Currently, a team is working on a new design for the end effectors, says Andy Stulc, mechanical engineer with Continuous Composites.

“(Right now) it’s a lot of testing in the lab, using solid works to draw new designs, new concepts,” he says.

“Basically, the machine we’re building is made up of maybe five or six submachines, and right now all of those machines, they exist as independent machines in the world, and so we’re kind of taking multiple processes and putting them into the same head,” Stulc says.

Those processes include a resin impregnation process, an automated fiber placement machine, and a photopolymer curing machine — all of which normally exist on their own. The company is working on how to stack the processes on top of one another efficiently in a single machine, he says.

The company also plans to begin a Series A round of fundraising within the next two weeks, which will be used for the technology readiness level, Alvarado says.
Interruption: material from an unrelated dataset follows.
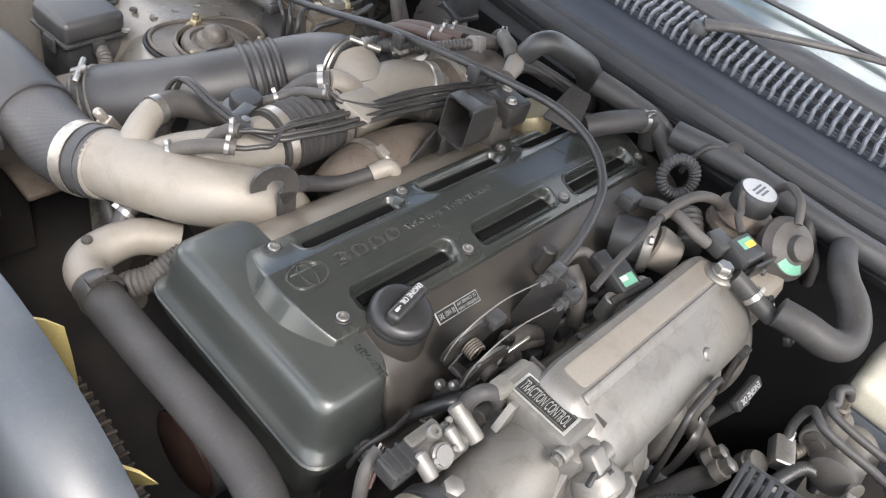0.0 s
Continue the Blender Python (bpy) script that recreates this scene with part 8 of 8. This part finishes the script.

This is a standard set by NASA that qualifies how mature the technology is on a scale from one to nine, with nine being the most mature technology. 

Alvarado declined to disclose how many funding rounds have been previously held, and how much the company has raised in funding. 

“We’re targeting in the next 12 months being to a TRL of a six,” he says.

Level six means the company is “prototyping implementations on full-scale realistic problems.”

Representatives of Continuous Composites also travelled to Paris in March to participate in the JEC Innovation Awards, which is the largest composite trade show in the world, Alvarado says.

“From the pool where they gather the three finalists (of each category), they said they get hundreds of applications in each category, so it’s a pretty big pool of talent,” Simon says. 

The company ultimately took home the 2019 JEC Innovation Award in 3D Printing and was the only American company to win an award. 

The idea for Continuous Composites originated from co-founder Ken Tyler in 2012 after his skin was punctured by a piece of fiberglass while working in a boat manufacturing facility, and he began researching how to combine 3D printing with composite manufacturing to create stronger parts at a fraction of the cost of traditional composite manufacturing.

Tyler, Alvarado, and John Swallow, who is also president and CEO of Coeur d’Alene-based New Jersey Mining Co., officially launched the company in 2015 in the McAlister facility and moved it to its current location in 2016.